Not mentioning that the clock traveled in a passenger seat (even with
the seat belt fastened). The vision of a big box with cables and a good
sized clock ticking (it was a Patek Philippe movement in early HP
Cesiums) frightened some passengers and the person accompanying the
clock had to give a lot of explanations. The use of the word "atomic"
worsened things somewhat.
(Memories from Apollo flights good times)
Regards,
Ignacio, EB4APL
El 23/03/2017 a las 12:33, Bob Camp escribió:
Hi
Back before GPS and similar systems, hauling Cs standards on commercial
aircraft was
a bit more common than it is today. One of the critical tricks of the trade was
knowing where
each power outlet was on a specific plane and how close it was to this or that
seat. The next
trick was knowing how to talk the crew into letting you plug the gizmo in the
seat next to yours
into that outlet. Sometimes the magic worked and other times you had to depend
on your
battery pack. Needless to say, getting through the over ocean travel process
with a dead
standard was not good news.
Bob
On Mar 22, 2017, at 10:59 PM, Bob Bownes <bow...@gmail.com> wrote:
It's not getting one past the airport authorities that's the issue. It's
getting one that's powered up past them. ;)
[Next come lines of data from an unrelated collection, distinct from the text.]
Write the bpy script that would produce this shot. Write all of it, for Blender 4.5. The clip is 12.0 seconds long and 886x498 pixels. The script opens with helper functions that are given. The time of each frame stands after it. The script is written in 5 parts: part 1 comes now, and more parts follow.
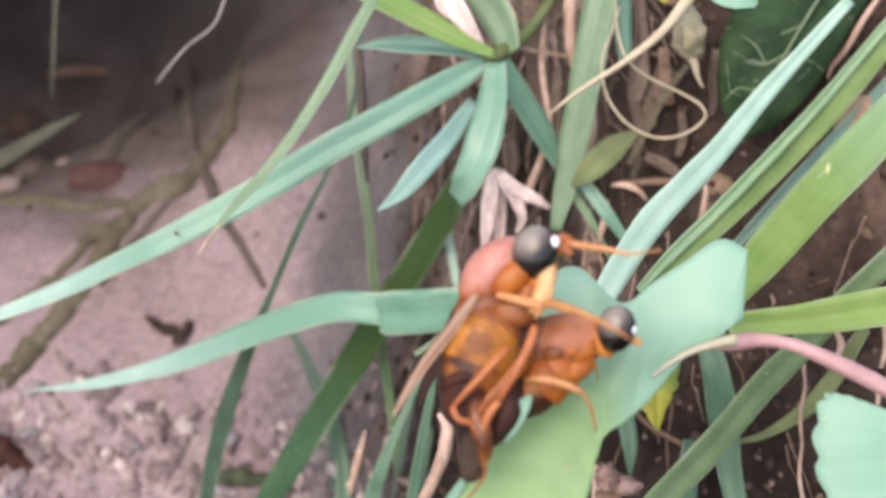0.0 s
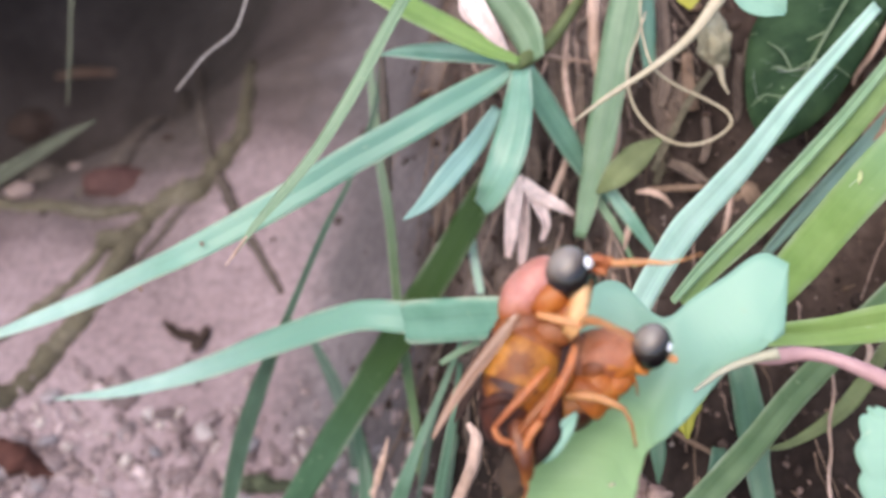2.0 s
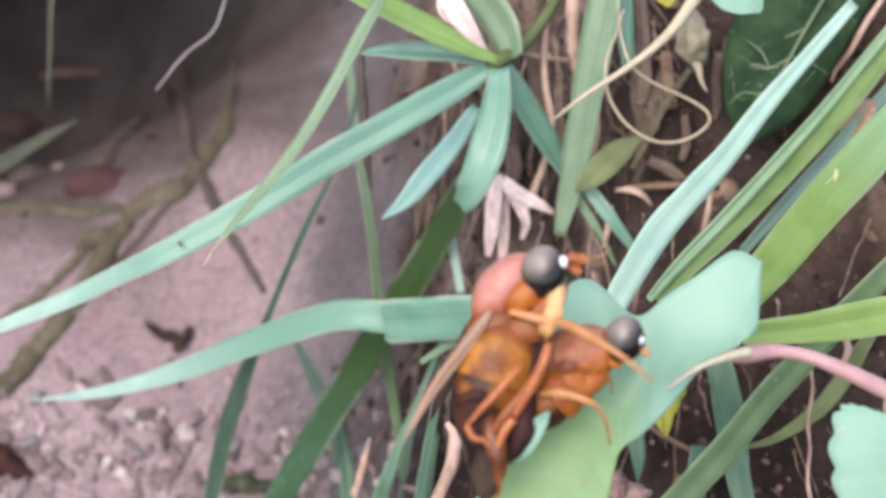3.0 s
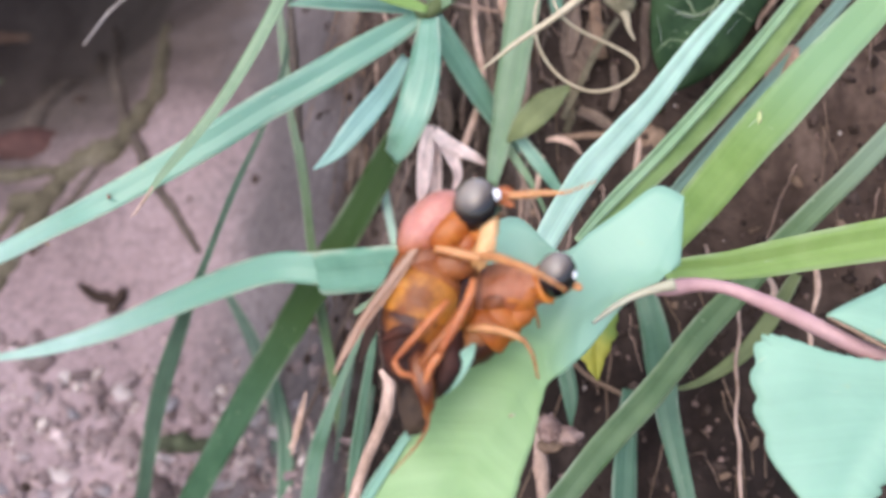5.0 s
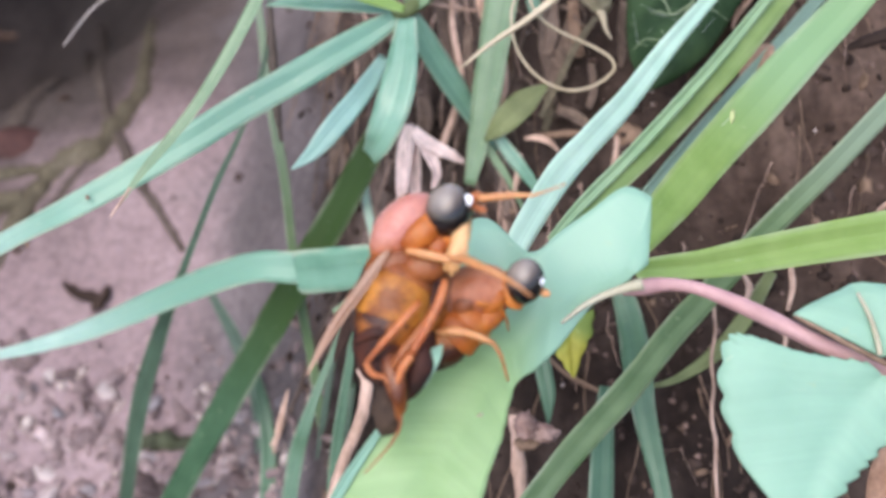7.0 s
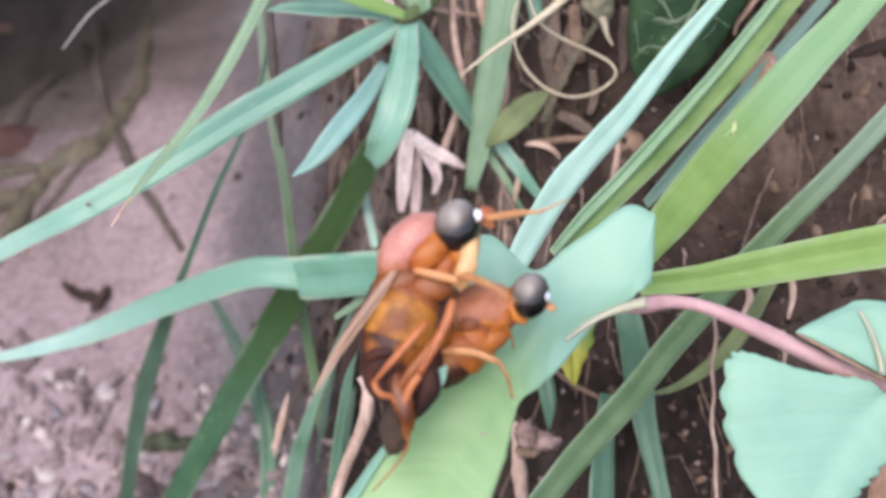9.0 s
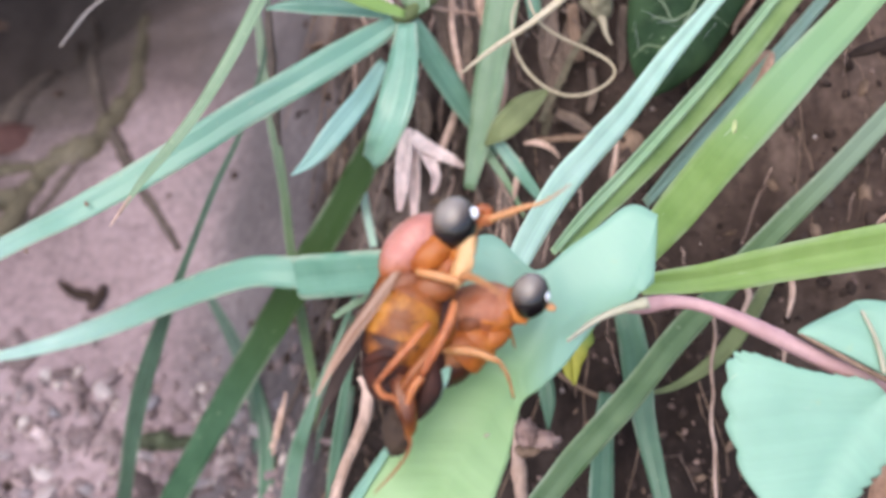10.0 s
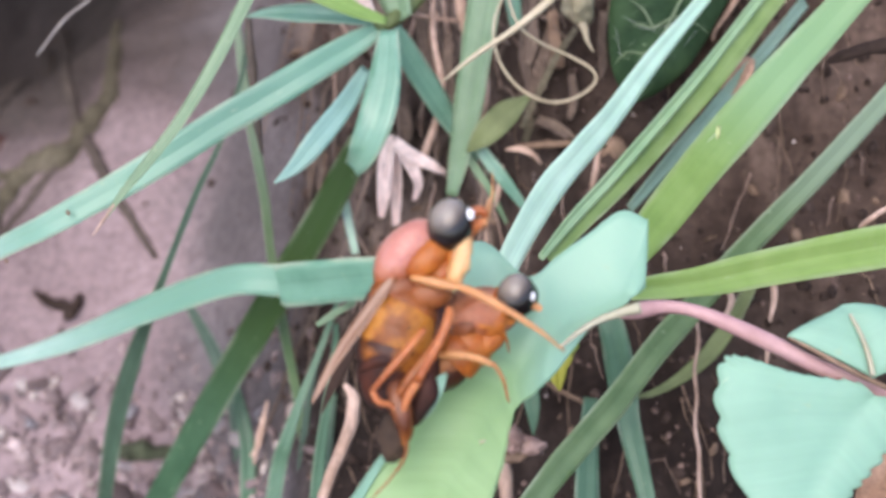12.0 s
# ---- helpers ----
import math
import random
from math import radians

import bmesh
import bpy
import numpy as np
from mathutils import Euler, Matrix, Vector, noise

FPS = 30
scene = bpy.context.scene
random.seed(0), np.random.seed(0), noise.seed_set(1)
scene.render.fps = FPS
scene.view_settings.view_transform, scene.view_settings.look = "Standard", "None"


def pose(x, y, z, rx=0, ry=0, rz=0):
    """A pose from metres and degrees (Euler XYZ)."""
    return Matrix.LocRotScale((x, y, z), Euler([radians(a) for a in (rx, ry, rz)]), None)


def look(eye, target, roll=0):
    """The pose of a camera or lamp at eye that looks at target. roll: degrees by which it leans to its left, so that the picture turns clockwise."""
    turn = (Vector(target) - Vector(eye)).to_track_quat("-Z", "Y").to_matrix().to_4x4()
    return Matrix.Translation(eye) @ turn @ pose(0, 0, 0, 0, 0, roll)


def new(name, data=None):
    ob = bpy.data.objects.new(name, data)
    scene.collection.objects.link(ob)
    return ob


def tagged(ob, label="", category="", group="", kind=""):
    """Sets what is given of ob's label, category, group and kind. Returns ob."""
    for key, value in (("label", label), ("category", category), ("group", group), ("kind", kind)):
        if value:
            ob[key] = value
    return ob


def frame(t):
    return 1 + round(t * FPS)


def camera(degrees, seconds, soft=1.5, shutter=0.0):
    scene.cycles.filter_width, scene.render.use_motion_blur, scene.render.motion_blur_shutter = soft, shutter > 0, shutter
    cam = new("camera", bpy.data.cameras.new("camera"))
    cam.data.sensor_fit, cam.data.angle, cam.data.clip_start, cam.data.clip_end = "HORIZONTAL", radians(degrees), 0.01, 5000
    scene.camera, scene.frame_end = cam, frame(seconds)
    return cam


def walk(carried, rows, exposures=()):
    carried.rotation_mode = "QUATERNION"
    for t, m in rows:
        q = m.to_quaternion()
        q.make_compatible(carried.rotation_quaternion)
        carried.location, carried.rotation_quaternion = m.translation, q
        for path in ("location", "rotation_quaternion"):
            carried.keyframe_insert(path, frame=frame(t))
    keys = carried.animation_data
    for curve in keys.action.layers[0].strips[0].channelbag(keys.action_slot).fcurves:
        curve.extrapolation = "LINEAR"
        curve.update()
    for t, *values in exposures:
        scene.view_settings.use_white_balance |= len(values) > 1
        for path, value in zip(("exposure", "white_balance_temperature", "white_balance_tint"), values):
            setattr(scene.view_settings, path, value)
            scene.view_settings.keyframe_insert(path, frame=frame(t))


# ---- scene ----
cam = camera(40, 12.0, soft=3.0)
cam.data.dof.use_dof = True
cam.data.dof.focus_distance = 0.100
cam.data.dof.aperture_fstop = 34

PATH = [
    (0, pose(0.00117, -0.08749, 0.15368, 51.900, 0.957, 3.478)),
    (0.5, pose(-0.00109, -0.08702, 0.15477, 51.746, 0.783, 3.238)),
    (1, pose(-0.00232, -0.08658, 0.15514, 51.639, 0.804, 3.091)),
    (1.5, pose(-0.00304, -0.08696, 0.15461, 51.793, 0.859, 2.957)),
    (2, pose(-0.00196, -0.08646, 0.15473, 51.598, 1.099, 3.124)),
    (2.5, pose(-0.00161, -0.08711, 0.15425, 51.891, 0.981, 2.957)),
    (3, pose(-0.00065, -0.08625, 0.15464, 51.523, 1.066, 2.661)),
    (3.5, pose(-0.00072, -0.08731, 0.15362, 50.992, 0.539, 1.532)),
    (3.7, pose(0.00112, -0.08650, 0.15452, 49.918, 0.688, 1.624)),
    (5.3, pose(0.00029, -0.08835, 0.15276, 50.350, -0.052, -0.035)),
    (5.5, pose(0.00000, -0.08810, 0.15392, 50.000, -0.000, -0.000)),
    (6, pose(-0.00111, -0.08747, 0.15489, 49.856, -0.002, -0.122)),
    (6.5, pose(0.00067, -0.08803, 0.15410, 50.136, -0.019, -0.034)),
    (7, pose(0.00250, -0.08835, 0.15375, 50.011, 0.101, -0.162)),
    (9, pose(0.00187, -0.08677, 0.15569, 49.194, -0.121, -0.289)),
    (9.5, pose(0.00178, -0.08718, 0.15561, 49.272, -0.263, -0.450)),
    (10, pose(0.00119, -0.08651, 0.15578, 49.050, -0.316, -0.585)),
    (10.5, pose(0.00124, -0.08703, 0.15511, 49.302, -0.523, -0.743)),
    (11, pose(0.00061, -0.08689, 0.15529, 49.140, -0.701, -1.256)),
    (11.5, pose(-0.00016, -0.08642, 0.15586, 49.087, -0.801, -1.702)),
    (12, pose(-0.00082, -0.08649, 0.15586, 49.352, -1.114, -2.119)),
]

walk(cam, PATH, exposures=[(0, 1.2, 7500, 15), (1, 1.2, 7400, 15), (2.5, 1.2, 6850, 15), (3.5, 1.23, 7250, 15), (5.3, 1.21, 6750, 15), (12, 1.21, 6750, 15)])

# ---- world and sun: soft, cloudy daylight ----
sky_world = bpy.data.worlds.new("sky")
scene.world = sky_world
sky_world.use_nodes = True
wt = sky_world.node_tree
sky = wt.nodes.new("ShaderNodeTexSky")
sky.sky_type = "NISHITA"
sky.sun_disc = False
sky.sun_elevation = radians(58)
sky.sun_rotation = radians(205)
sky.air_density, sky.dust_density, sky.ozone_density = 1.0, 1.6, 1.0
wt.links.new(sky.outputs[0], wt.nodes["Background"].inputs[0])
wt.nodes["Background"].inputs[1].default_value = 0.15

sun = new("sun", bpy.data.lights.new("sun", "SUN"))
sun.data.energy = 1.1
sun.data.angle = radians(62)
sun.data.color = (1.0, 0.98, 0.95)
sun.matrix_world = look((-0.25, -0.45, 0.95), (0, 0, 0.05))

MM = 0.001
TO_EYE = Vector((0.0, -0.77, 0.64))


# ---- materials ----
def nodes_of(name):
    m = bpy.data.materials.new(name)
    m.use_nodes = True
    return m, m.node_tree, m.node_tree.nodes["Principled BSDF"]


def noise_node(nt, scale, detail=4.0, coord="Object", stretch=None, rough=0.55):
    tc = nt.nodes.new("ShaderNodeTexCoord")
    out = tc.outputs[coord]
    if stretch:
        mp = nt.nodes.new("ShaderNodeMapping")
        mp.inputs["Scale"].default_value = stretch
        nt.links.new(out, mp.inputs[0])
        out = mp.outputs[0]
    n = nt.nodes.new("ShaderNodeTexNoise")
    n.inputs["Scale"].default_value = scale
    n.inputs["Detail"].default_value = detail
    n.inputs["Roughness"].default_value = rough
    nt.links.new(out, n.inputs[0])
    return n.outputs[0]


def ramp(nt, fac, stops):
    r = nt.nodes.new("ShaderNodeValToRGB")
    els = r.color_ramp.elements
    while len(els) < len(stops):
        els.new(0.5)
    for e, (p, c) in zip(els, stops):
        e.position, e.color = p, (*c, 1)
    nt.links.new(fac, r.inputs[0])
    return r.outputs[0]


def mix(nt, fac, a, b, kind="MIX"):
    m = nt.nodes.new("ShaderNodeMix")
    m.data_type, m.blend_type = "RGBA", kind
    for value, socket in ((fac, m.inputs[0]), (a, m.inputs[6]), (b, m.inputs[7])):
        if isinstance(value, (int, float)):
            socket.default_value = value
        elif isinstance(value, tuple):
            socket.default_value = (*value, 1)
        else:
            nt.links.new(value, socket)
    return m.outputs[2]


def bump(nt, bsdf, height, strength, distance):
    b = nt.nodes.new("ShaderNodeBump")
    b.inputs["Strength"].default_value = strength
    b.inputs["Distance"].default_value = distance
    nt.links.new(height, b.inputs["Height"])
    nt.links.new(b.outputs[0], bsdf.inputs["Normal"])


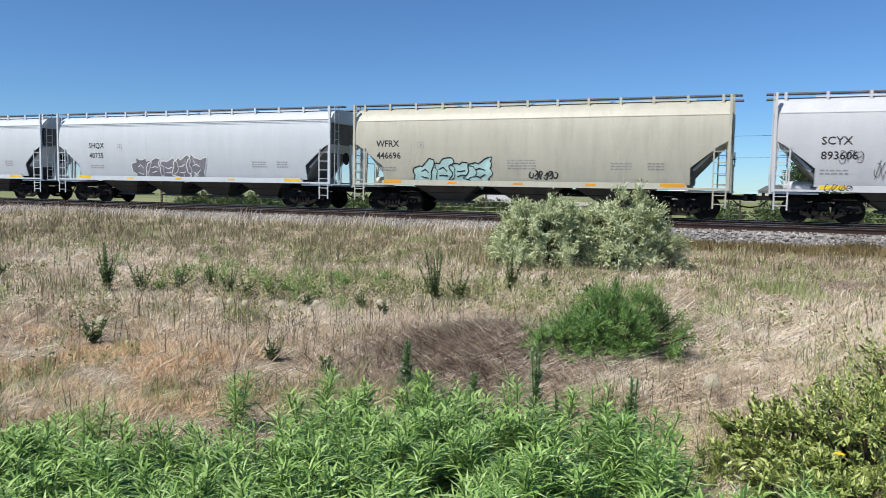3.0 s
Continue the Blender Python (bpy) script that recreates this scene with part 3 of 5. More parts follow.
    rod(bm, (-h + 3, 0.1, 0.75), (h - 3, 0.1, 0.75), 0.03)
    lathe(bm, [(-h * 0.35, 0.16), (-h * 0.35 + 0.6, 0.16)], 12, "x", (0, 0.3, 0.82))
    rod(bm, (-h + 2.5, 0.5, 0.9), (h - 2.5, 0.5, 0.9), 0.025)
    part("brake_gear", bm, M_DARK, car)
    bm = bmesh.new()
    lathe(bm, [(-0.45, 0.05), (-0.4, 0.13), (0.4, 0.13), (0.45, 0.05)], 10, "x", (h - 1.1, -1.2, 1.2))
    part("air_reservoir", bm, M_GALV if panel else M_DARK, car, smooth=40)
    bm = bmesh.new()
    x = h - 1.65
    prism(bm, [(x - 0.2, 1.42), (x, 1.22), (x + 0.2, 1.42), (x, 1.62)], -1.5, -1.47)
    rod(bm, (x, -1.48, 1.0), (x, -1.48, 1.24), 0.02)
    part("placard", bm, M_LETTER_W if marks[4] else M_DARK, car, "diamond hazard placard")
    return car


# ---- boxcar ----
def boxcar(length):
    car = empty("boxcar", "yellow ribbed steel boxcar with black door and cyan graffiti", "boxcar", "cars of the freight train")
    h, w = length / 2, HALF
    z0, z1 = 0.95, 4.93
    body = part("body", box(bmesh.new(), -h, h, -w + 0.07, w - 0.07, z0 + 0.1, z1), M_BOXSIDE, car)
    bm = bmesh.new()
    bar(bm, [(-w + 0.02, z1 - 0.06), (w - 0.02, z1 - 0.06), (w - 0.02, z1 + 0.02), (0, z1 + 0.16), (-w + 0.02, z1 + 0.02)], -h - 0.02, h + 0.02)
    for k in range(12):
        x = -h + 0.6 + k * (length - 1.2) / 11
        bar(bm, [(-w + 0.05, z1 + 0.02), (0, z1 + 0.16), (w - 0.05, z1 + 0.02), (w - 0.05, z1 + 0.05), (0, z1 + 0.19), (-w + 0.05, z1 + 0.05)], x - 0.04, x + 0.04)
    part("roof", bm, M_ROOFCREAM, car, "pale cream roof edge")
    door0, door1 = -1.65, 1.75
    for s in (-1, 1):
        y0, y1 = (-w, -w + 0.07) if s < 0 else (w - 0.07, w)
        xs = [-h + 0.06, -h + 1.0]
        left = np.linspace(-h + 1.0, door0 - 0.25, 7)
        right = np.linspace(door1 + 0.25, h - 1.0, 8)
        for x in [*left, *right]:
            part("side_post", box(bmesh.new(), x - 0.04, x + 0.04, y0, y1, z0 + 0.05, z1 - 0.12), M_BOXSIDE, body)
        for x in (-h + 0.06, h - 0.06):
            part("corner_post", box(bmesh.new(), x - 0.06, x + 0.06, y0 + (0.02 if s < 0 else 0), y1 - (0.02 if s > 0 else 0), z0, z1 - 0.07), M_YELLOW, body)
        for a, b in ((-h + 1.0, door0 - 0.25), (door1 + 0.25, h - 1.0)):
            for z in (1.75, 3.0, 4.22):
                part("side_rail", box(bmesh.new(), a, b, y0 - 0.012 * (s < 0), y1 + 0.012 * (s > 0), z - 0.035, z + 0.035), M_BOXSIDE, body)
        # sill with a toothed lower edge
        bm = bmesh.new()
        prism(bm, [(-h, 1.05), (-h + 2.2, 1.05), (-h + 2.5, 0.97), (-1.9, 0.93), (1.9, 0.93), (h - 2.5, 0.97), (h - 2.2, 1.05), (h, 1.05), (h, 1.12), (-h, 1.12)], y0 + 0.02 * s, y1 + 0.02 * s)
        part("side_sill", bm, M_BOXSIDE, body)
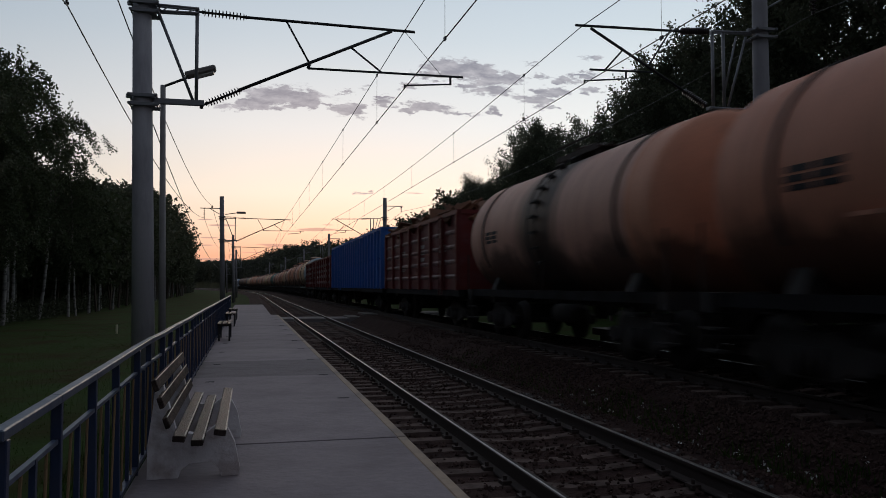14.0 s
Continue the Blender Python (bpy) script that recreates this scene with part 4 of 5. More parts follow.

Written from about 10,000'. :)
On Mar 22, 2017, at 20:15, Tom Van Baak <t...@leapsecond.com> wrote:
Chris Albertson wrote:
Why drive up a mountain?
"Because it's there" ;-) And because there's a paved road, and it's free, and
there's a place to stay overnight, and the mountain doesn't move. Plus a car makes a good
portable time lab; you can share the experience with family or students or visiting time
nuts; and a number of technical reasons.
But most importantly: you can remain at altitude as long as you want -- in
order to accumulate just enough nanoseconds of time dilation to meet your
experiment's S/N goal -- without running into (or much worse, going beyond) the
flicker floor of your clocks.
There are several different ways to measure time dilation with atomic clocks.
Some notes here:
http://leapsecond.com/pages/atomic-tom/
Take the clock with you inside the pressurized cabin of a commercial airliner
Yes, and this has been done many times. The first (1971) and most famous of all
traveling clock relativity experiments is:
https://en.wikipedia.org/wiki/Hafele%E2%80%93Keating_experiment
For vintage hp flying clock articles see:
https://www.febo.com/pipermail/time-nuts/2013-January/073743.html
Two modern examples are described here:
"Time flies"
http://www.npl.co.uk/news/time-flies
"Demonstrating Relativity by Flying Atomic Clocks"
http://www.npl.co.uk/upload/pdf/metromnia_issue18.pdf
/tvb
----- Original Message -----
From: Chris Albertson
To: Tom Van Baak ; Discussion of precise time and frequency measurement
Sent: Tuesday, March 21, 2017 7:12 PM
Subject: Re: [time-nuts] Time Dilation tinkering
"flight" there is the word. Why drive up a mountain? Take the clock with
you inside the pressurized cabin of a commercial airliner next time you are on one of
those 10 hour trans=pacific flights. You be taller then any mountain and it is actually
cheaper then a weather balloon.
Can you get a Rb clock past the TSA x-ray machine. Maybe if you ask first.
There must be a way to hand cary specialized equipment.
On Tue, Mar 21, 2017 at 7:03 PM, Tom Van Baak <t...@leapsecond.com> wrote:
But attached is one of the first plots where I put a SA.32m in a home-brew
vacuum chamber and pulled down to a few inches of Hg for a few hours to
simulate the low pressure of a flight up to 50 or 90,000 ft. For a high
altitude relativity experiment -- where you'd like your clock to remain stable
to parts in e-13 and not accumulate too many stray ns -- it's not a good sign
when your clock changes by 2e-11 (that's more than 1 ns per minute) just
because of ambient pressure changes.